Set exercise >> In the listing below, locate the line that contains "2 of 5. More parts follow." and the line that contains "return np.interp(x, CRAG_X, CRAG_Y)". Restate word for word those two lines and every line between them, and nothing else.
-- BEGIN The records --
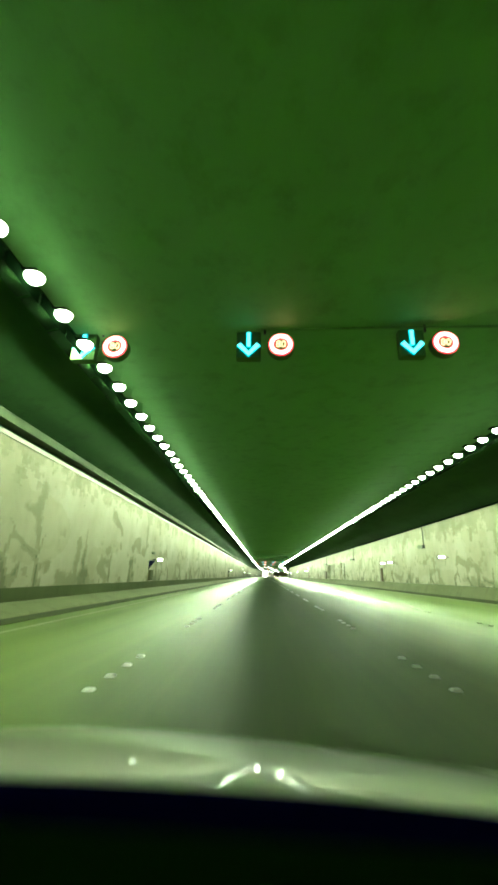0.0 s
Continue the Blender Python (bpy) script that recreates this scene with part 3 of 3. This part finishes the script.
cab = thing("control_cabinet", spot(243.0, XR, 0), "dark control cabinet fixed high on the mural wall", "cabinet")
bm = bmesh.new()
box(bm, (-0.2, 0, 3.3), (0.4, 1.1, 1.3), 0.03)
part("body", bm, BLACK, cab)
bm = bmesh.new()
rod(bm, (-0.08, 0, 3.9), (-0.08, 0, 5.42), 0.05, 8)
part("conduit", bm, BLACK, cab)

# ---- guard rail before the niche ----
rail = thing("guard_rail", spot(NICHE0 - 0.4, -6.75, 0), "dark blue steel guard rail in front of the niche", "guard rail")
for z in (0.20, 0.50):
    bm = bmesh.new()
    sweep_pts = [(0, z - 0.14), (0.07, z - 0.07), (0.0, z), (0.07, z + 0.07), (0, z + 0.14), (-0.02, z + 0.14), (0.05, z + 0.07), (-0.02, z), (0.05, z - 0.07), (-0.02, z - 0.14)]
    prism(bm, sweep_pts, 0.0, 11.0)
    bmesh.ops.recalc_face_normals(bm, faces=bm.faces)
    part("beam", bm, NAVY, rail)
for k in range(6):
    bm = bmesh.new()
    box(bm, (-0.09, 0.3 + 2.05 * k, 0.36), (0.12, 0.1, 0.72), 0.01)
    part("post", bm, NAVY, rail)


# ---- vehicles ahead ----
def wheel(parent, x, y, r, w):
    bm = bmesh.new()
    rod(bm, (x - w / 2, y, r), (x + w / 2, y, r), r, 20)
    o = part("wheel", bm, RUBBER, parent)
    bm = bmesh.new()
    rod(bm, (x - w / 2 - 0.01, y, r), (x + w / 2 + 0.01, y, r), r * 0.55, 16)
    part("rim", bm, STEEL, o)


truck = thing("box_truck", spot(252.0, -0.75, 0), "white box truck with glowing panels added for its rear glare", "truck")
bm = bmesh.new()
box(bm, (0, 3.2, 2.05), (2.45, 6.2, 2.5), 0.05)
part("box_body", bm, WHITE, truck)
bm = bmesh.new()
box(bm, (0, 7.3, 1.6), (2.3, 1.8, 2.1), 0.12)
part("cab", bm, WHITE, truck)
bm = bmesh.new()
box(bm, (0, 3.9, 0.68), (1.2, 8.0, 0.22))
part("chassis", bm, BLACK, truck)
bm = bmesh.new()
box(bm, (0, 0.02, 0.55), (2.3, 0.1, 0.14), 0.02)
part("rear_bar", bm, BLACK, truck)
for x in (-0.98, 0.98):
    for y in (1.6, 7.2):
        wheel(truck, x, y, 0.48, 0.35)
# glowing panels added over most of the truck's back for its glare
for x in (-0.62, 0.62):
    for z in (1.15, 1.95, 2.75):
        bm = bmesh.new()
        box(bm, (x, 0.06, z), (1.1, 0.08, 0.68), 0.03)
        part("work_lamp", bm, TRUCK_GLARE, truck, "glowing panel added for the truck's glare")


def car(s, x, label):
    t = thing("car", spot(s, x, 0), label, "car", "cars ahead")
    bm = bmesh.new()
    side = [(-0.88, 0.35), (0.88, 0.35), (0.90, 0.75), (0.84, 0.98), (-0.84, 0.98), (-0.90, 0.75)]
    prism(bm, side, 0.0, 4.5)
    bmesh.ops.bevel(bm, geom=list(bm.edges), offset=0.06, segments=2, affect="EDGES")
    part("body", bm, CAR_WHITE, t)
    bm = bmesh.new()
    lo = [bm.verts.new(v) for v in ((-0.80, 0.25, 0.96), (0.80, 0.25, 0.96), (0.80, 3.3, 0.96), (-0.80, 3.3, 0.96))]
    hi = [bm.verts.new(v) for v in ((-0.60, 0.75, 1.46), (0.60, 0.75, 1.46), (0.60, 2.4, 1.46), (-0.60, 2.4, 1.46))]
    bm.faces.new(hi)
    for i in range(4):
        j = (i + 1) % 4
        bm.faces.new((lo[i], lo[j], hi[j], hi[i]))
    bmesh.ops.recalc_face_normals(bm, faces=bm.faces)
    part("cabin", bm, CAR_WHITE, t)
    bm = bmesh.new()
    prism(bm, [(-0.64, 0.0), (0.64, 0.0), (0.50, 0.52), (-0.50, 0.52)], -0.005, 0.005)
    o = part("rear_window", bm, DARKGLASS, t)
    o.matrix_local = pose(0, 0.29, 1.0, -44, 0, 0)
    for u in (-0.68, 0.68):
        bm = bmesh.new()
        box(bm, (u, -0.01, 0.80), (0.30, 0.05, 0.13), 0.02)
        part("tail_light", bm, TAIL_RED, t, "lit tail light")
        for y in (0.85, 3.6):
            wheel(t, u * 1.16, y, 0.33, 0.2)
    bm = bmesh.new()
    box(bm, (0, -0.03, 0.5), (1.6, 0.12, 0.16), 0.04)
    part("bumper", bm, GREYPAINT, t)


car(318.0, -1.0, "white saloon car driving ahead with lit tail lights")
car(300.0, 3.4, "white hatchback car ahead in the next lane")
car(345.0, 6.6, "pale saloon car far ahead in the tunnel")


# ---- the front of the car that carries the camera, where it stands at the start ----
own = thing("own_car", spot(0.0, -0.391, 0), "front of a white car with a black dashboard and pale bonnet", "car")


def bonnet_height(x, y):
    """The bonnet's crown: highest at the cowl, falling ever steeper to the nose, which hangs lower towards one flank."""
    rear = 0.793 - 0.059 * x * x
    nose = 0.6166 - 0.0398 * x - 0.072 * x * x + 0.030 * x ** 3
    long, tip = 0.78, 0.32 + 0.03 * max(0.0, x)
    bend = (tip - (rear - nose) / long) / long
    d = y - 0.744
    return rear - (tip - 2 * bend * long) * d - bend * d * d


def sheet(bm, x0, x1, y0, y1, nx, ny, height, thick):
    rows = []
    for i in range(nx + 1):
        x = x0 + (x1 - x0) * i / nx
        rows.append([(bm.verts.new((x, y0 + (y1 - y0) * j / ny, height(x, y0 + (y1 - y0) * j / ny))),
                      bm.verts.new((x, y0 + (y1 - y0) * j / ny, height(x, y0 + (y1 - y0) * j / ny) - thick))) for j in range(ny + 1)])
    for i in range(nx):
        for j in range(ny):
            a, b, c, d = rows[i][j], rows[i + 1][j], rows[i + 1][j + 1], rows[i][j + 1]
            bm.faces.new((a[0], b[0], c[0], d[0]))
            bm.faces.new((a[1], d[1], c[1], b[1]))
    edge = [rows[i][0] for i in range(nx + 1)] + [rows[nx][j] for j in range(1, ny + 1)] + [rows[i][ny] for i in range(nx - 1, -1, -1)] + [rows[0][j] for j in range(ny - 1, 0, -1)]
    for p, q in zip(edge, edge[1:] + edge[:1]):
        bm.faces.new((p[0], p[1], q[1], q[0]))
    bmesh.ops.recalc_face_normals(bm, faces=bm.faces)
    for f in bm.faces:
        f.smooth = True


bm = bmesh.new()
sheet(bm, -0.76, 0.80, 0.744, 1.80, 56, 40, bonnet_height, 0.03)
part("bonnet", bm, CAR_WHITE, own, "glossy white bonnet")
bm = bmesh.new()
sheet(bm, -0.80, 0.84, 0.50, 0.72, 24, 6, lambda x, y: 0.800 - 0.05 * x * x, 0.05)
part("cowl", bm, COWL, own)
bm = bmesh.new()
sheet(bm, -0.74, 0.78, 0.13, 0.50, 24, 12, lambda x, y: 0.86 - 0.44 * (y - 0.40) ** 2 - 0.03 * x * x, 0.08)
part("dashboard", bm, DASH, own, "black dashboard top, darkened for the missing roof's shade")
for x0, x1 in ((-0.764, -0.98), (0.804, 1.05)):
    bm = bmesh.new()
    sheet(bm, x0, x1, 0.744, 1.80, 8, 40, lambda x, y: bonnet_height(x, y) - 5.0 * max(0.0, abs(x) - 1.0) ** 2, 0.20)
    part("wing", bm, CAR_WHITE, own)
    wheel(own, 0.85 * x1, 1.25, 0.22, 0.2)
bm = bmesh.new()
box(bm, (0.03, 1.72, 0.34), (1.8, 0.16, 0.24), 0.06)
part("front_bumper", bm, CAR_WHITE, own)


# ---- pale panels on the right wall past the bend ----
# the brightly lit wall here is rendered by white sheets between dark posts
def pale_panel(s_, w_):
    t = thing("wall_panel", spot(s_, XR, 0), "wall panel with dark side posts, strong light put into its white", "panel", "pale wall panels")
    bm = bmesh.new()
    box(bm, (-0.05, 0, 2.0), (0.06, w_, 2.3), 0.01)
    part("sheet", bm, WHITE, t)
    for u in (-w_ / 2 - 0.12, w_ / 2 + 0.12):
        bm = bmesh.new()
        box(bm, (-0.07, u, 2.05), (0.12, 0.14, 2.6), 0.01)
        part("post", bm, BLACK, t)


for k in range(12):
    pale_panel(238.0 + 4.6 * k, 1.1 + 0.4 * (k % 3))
-- END The records --
-- BEGIN The records --
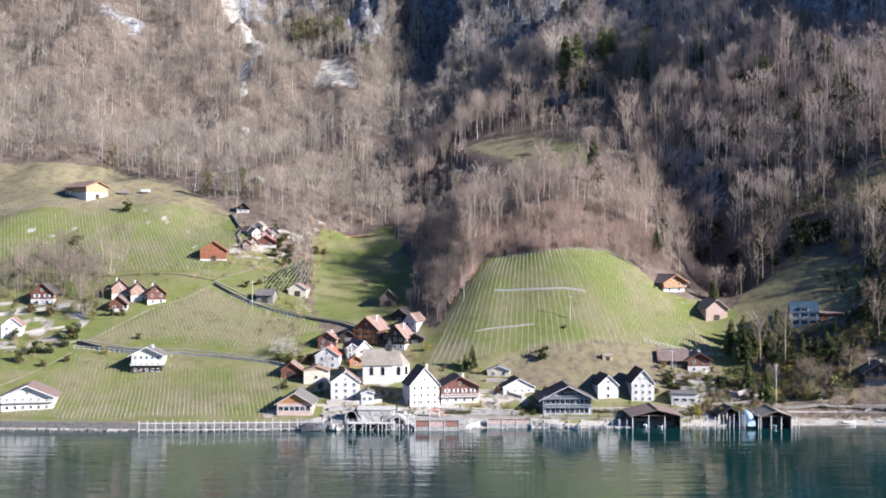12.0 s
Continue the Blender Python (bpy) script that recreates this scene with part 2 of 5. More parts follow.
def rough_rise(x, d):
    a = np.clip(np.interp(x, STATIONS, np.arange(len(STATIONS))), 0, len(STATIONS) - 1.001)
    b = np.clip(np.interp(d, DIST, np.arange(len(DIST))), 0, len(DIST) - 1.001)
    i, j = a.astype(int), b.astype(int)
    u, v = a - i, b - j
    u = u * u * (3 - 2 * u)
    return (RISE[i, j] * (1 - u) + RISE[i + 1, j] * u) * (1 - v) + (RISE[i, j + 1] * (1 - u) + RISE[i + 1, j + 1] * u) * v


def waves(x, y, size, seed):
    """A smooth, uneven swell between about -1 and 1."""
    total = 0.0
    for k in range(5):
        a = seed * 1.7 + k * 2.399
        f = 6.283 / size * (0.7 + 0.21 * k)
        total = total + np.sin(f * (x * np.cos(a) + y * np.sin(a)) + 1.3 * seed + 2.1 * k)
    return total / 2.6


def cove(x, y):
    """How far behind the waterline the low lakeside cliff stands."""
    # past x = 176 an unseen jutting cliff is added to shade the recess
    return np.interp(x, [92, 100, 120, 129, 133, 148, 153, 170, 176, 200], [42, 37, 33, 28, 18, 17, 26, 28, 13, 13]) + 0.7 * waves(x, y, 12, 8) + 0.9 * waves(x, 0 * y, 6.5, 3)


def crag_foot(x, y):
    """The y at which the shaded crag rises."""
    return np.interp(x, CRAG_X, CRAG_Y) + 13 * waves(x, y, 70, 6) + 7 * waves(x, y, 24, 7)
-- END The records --
-- BEGIN The records --
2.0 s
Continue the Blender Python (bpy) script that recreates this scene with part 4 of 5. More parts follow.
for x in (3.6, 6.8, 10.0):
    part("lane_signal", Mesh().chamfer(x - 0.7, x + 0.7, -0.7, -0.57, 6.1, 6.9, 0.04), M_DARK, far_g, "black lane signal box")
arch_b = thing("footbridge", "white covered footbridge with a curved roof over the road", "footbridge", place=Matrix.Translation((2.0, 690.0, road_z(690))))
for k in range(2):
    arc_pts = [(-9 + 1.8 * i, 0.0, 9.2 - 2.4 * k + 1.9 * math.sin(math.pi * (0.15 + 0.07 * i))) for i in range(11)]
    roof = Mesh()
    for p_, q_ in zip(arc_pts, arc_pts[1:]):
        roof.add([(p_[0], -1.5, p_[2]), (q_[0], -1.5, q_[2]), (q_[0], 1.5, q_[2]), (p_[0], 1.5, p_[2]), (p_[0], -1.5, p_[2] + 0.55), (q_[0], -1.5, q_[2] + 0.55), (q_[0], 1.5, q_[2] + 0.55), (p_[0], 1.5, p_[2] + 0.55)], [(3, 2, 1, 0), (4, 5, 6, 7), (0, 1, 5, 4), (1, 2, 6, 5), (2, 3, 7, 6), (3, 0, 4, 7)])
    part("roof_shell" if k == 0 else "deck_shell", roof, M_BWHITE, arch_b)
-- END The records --
Completed task >>
Continue the Blender Python (bpy) script that recreates this scene with part 2 of 5. More parts follow.
def rough_rise(x, d):
    a = np.clip(np.interp(x, STATIONS, np.arange(len(STATIONS))), 0, len(STATIONS) - 1.001)
    b = np.clip(np.interp(d, DIST, np.arange(len(DIST))), 0, len(DIST) - 1.001)
    i, j = a.astype(int), b.astype(int)
    u, v = a - i, b - j
    u = u * u * (3 - 2 * u)
    return (RISE[i, j] * (1 - u) + RISE[i + 1, j] * u) * (1 - v) + (RISE[i, j + 1] * (1 - u) + RISE[i + 1, j + 1] * u) * v


def waves(x, y, size, seed):
    """A smooth, uneven swell between about -1 and 1."""
    total = 0.0
    for k in range(5):
        a = seed * 1.7 + k * 2.399
        f = 6.283 / size * (0.7 + 0.21 * k)
        total = total + np.sin(f * (x * np.cos(a) + y * np.sin(a)) + 1.3 * seed + 2.1 * k)
    return total / 2.6


def cove(x, y):
    """How far behind the waterline the low lakeside cliff stands."""
    # past x = 176 an unseen jutting cliff is added to shade the recess
    return np.interp(x, [92, 100, 120, 129, 133, 148, 153, 170, 176, 200], [42, 37, 33, 28, 18, 17, 26, 28, 13, 13]) + 0.7 * waves(x, y, 12, 8) + 0.9 * waves(x, 0 * y, 6.5, 3)


def crag_foot(x, y):
    """The y at which the shaded crag rises."""
    return np.interp(x, CRAG_X, CRAG_Y) + 13 * waves(x, y, 70, 6) + 7 * waves(x, y, 24, 7)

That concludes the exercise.